- [PROBLEM REQUIREMENTS]: The entries below contain a line with "from mathutils import" and a line with "pose from metres". Retype exactly everything from the first down to the second, both included, and nothing else.

- [INFORMATION SHOWN]:
>>

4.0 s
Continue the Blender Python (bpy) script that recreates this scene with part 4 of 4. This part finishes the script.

<<
>>

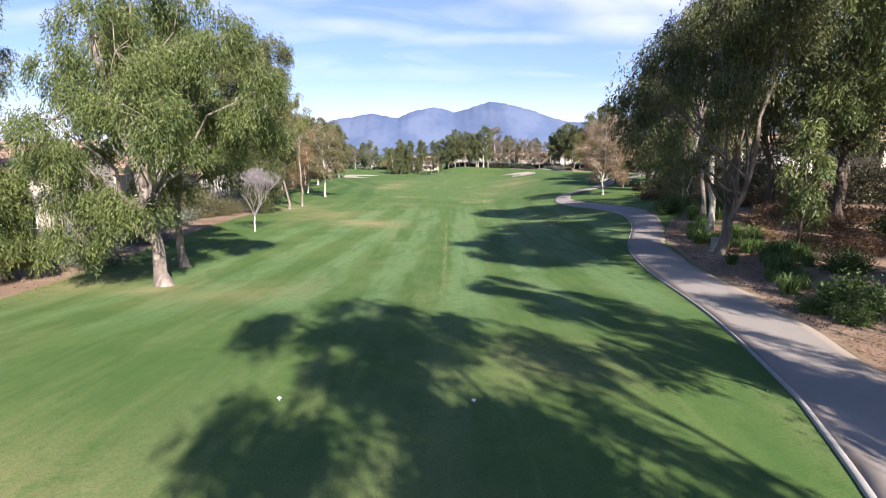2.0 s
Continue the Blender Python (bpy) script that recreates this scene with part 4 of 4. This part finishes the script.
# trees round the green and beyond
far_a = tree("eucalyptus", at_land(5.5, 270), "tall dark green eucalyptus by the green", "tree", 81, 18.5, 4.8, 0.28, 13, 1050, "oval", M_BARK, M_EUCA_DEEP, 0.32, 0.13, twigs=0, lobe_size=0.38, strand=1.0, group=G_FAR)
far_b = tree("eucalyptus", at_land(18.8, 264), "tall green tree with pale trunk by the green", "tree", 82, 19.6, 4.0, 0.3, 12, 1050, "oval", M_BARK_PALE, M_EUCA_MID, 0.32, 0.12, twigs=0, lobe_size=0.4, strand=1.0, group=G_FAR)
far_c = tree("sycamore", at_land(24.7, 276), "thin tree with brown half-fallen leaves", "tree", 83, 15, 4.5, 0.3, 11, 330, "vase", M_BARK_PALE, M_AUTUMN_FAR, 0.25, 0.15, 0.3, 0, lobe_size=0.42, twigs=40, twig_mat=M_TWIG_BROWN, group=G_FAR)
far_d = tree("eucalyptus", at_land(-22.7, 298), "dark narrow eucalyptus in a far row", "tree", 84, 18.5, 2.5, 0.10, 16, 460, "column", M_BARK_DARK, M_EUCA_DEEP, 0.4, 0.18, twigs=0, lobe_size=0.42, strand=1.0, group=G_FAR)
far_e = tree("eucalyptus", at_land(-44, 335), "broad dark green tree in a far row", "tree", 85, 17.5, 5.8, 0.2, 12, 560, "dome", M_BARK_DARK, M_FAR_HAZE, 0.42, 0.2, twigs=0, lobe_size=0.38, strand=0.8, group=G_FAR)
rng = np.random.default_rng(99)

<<
>>

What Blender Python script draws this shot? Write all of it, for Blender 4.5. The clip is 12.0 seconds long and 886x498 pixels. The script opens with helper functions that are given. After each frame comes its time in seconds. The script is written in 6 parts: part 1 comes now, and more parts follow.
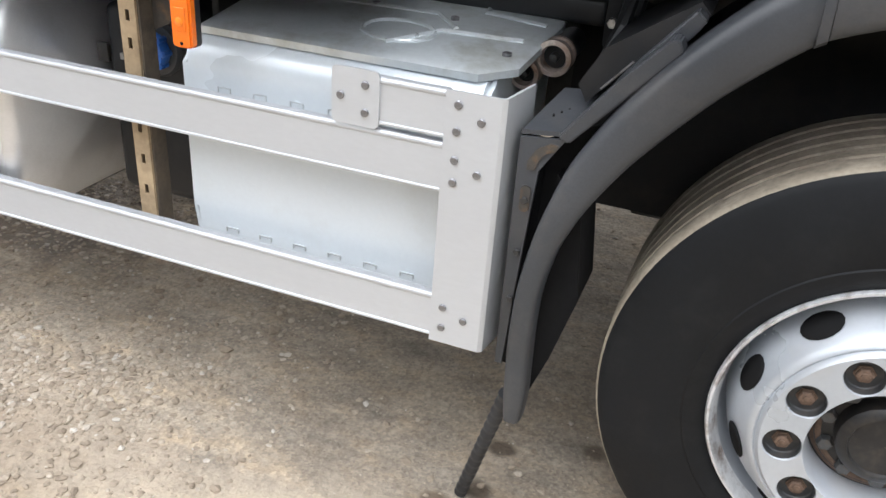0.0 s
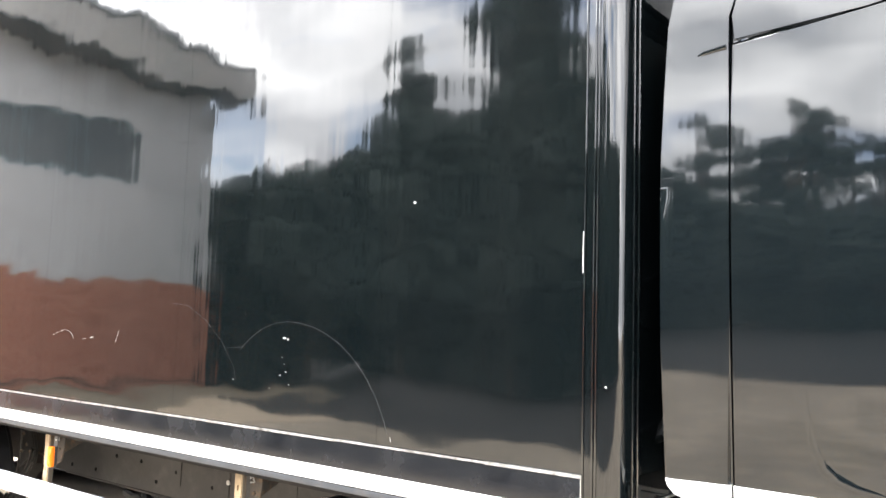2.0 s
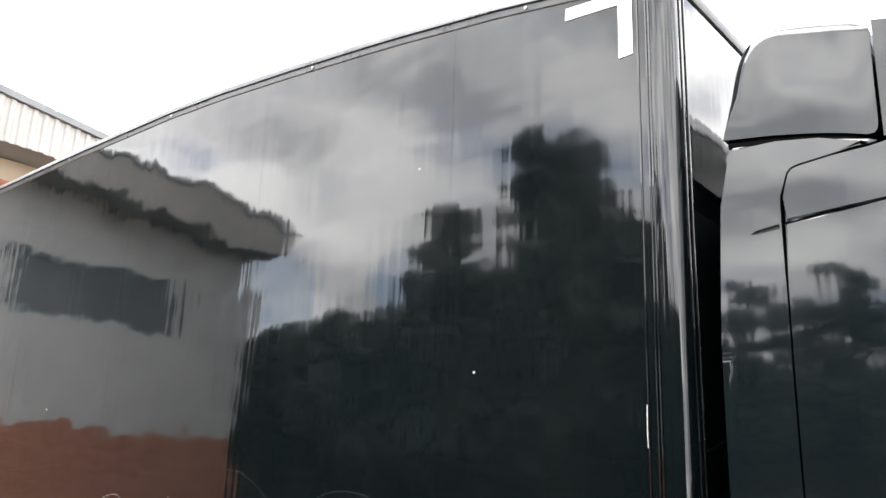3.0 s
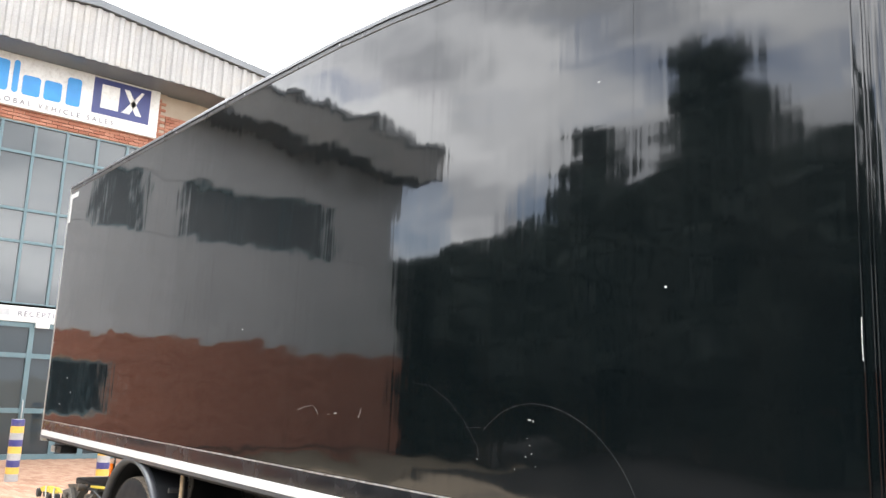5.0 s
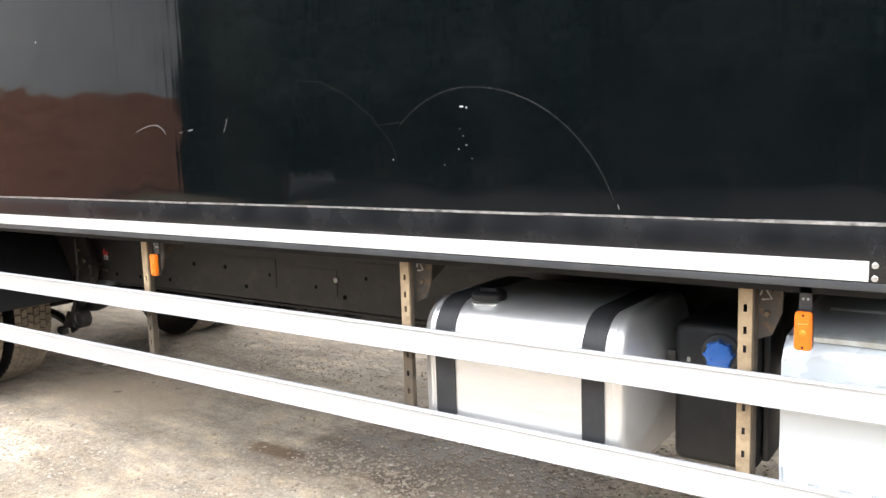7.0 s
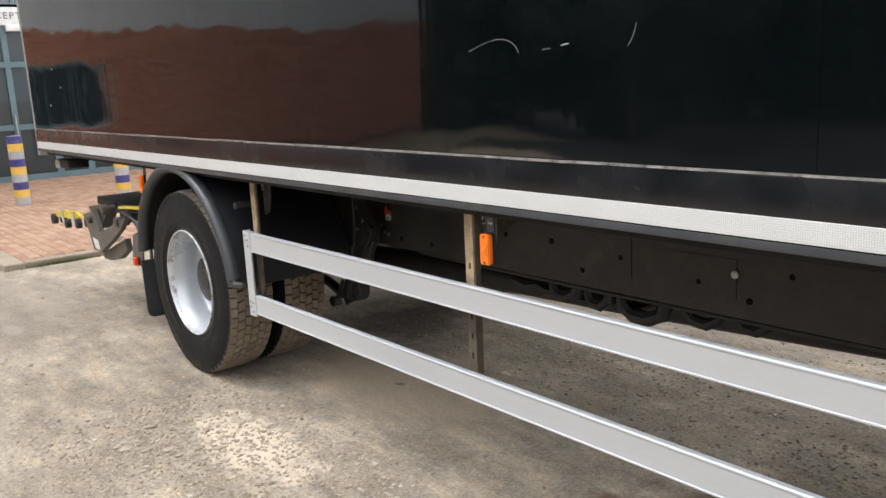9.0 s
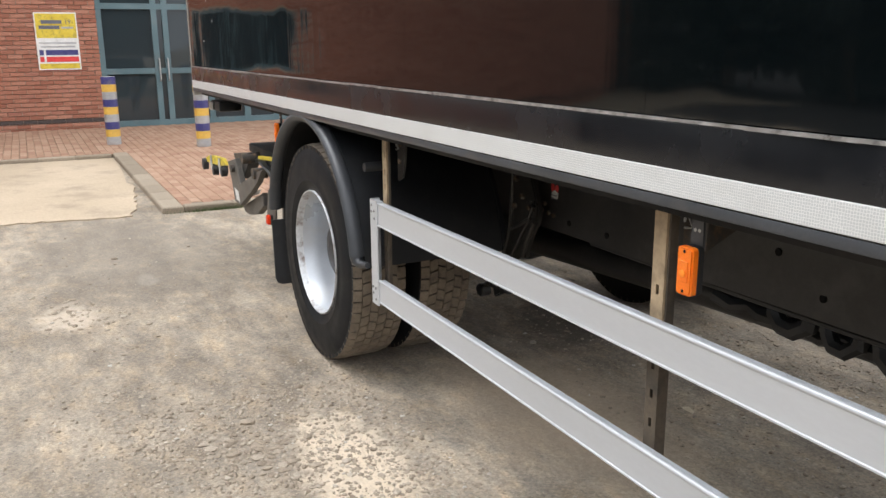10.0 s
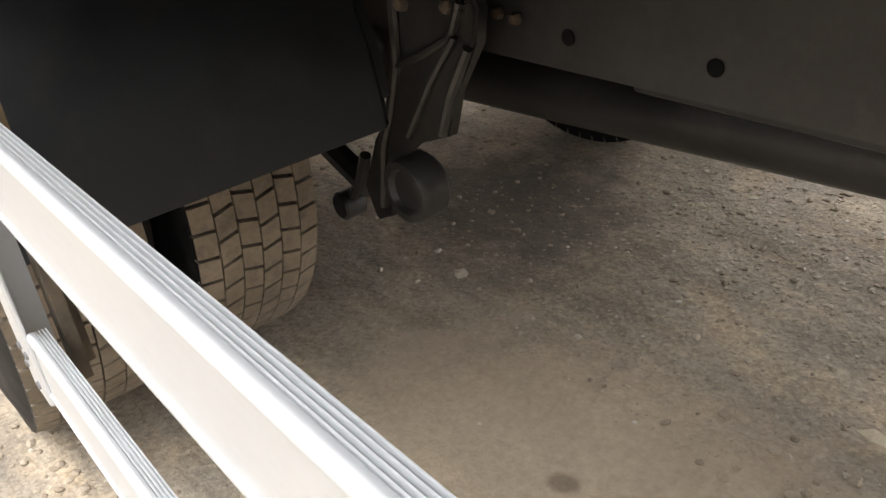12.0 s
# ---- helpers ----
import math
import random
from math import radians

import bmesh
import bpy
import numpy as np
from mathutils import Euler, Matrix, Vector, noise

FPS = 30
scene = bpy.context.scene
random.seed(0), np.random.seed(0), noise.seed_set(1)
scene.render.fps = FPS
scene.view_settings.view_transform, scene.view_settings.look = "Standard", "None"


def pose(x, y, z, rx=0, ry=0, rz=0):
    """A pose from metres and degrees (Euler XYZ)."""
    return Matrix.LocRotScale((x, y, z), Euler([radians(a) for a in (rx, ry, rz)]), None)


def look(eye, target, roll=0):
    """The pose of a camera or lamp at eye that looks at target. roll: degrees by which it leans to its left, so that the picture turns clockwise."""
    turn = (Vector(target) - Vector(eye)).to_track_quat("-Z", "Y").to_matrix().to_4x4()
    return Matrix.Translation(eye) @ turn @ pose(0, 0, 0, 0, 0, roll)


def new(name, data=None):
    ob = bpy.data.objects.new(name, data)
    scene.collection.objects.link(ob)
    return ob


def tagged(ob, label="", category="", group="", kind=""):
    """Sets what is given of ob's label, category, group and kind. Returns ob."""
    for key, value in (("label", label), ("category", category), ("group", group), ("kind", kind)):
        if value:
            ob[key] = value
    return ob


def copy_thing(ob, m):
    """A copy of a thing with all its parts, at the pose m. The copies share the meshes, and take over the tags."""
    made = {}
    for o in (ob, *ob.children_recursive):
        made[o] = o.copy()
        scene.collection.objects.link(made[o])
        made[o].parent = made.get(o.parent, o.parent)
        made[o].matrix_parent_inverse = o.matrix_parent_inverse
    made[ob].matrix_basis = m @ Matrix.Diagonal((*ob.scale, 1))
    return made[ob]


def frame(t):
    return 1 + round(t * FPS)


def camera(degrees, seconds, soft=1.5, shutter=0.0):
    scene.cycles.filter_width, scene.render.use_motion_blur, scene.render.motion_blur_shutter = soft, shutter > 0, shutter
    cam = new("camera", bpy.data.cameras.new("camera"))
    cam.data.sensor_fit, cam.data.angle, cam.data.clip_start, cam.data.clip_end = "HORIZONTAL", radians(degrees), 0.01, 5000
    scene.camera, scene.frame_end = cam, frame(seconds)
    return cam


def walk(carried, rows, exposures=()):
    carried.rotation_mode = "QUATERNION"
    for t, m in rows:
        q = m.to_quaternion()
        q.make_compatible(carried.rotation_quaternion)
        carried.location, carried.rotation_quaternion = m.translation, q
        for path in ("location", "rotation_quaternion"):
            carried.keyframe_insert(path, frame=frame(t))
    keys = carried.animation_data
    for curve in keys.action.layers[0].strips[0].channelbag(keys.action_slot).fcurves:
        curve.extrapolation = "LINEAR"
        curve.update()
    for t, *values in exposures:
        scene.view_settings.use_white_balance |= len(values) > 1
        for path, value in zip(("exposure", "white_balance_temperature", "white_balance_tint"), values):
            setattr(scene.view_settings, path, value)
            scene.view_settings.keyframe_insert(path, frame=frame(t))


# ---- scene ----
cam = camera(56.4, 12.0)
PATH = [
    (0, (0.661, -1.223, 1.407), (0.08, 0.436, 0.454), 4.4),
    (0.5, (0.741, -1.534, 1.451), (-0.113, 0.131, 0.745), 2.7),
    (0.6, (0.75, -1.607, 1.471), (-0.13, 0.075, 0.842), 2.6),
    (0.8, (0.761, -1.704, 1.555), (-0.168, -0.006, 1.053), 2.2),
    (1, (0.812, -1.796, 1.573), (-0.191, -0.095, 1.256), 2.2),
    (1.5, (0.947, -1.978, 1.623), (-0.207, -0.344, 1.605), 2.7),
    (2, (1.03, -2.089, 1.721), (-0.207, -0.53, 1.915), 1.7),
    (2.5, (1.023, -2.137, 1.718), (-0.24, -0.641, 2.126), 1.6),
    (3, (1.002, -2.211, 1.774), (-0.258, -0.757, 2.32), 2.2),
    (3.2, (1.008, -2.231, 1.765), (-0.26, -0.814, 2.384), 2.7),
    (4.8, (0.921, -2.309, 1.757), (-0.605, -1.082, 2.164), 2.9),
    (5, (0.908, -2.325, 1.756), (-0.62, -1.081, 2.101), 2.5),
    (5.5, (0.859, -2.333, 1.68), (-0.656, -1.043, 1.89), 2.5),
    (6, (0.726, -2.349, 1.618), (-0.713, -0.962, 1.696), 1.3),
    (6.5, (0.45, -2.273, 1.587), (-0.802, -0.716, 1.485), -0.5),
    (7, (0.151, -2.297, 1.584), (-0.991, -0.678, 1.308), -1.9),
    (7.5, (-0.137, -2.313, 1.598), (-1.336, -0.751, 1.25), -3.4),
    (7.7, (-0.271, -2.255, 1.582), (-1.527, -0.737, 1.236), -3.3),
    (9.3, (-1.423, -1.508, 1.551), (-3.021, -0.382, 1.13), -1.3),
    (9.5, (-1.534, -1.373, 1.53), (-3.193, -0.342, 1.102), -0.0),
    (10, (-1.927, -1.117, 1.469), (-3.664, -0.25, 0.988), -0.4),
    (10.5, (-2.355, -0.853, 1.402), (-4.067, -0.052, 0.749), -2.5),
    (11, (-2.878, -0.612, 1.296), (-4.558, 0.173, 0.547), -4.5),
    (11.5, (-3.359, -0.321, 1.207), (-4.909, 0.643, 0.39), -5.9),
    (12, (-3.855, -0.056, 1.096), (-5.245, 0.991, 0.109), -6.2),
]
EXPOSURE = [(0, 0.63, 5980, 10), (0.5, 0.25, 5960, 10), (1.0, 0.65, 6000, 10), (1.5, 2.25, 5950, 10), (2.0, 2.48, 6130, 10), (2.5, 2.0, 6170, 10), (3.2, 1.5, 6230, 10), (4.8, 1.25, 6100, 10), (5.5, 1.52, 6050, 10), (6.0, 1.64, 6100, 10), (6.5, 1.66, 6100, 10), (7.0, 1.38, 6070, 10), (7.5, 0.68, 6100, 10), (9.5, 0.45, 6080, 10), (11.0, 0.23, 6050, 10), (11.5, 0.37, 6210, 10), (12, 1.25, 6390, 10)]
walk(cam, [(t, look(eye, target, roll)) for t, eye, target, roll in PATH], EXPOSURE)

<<

- [THE REPLY]:
from mathutils import Euler, Matrix, Vector, noise

FPS = 30
scene = bpy.context.scene
random.seed(0), np.random.seed(0), noise.seed_set(1)
scene.render.fps = FPS
scene.view_settings.view_transform, scene.view_settings.look = "Standard", "None"


def pose(x, y, z, rx=0, ry=0, rz=0):
    """A pose from metres and degrees (Euler XYZ)."""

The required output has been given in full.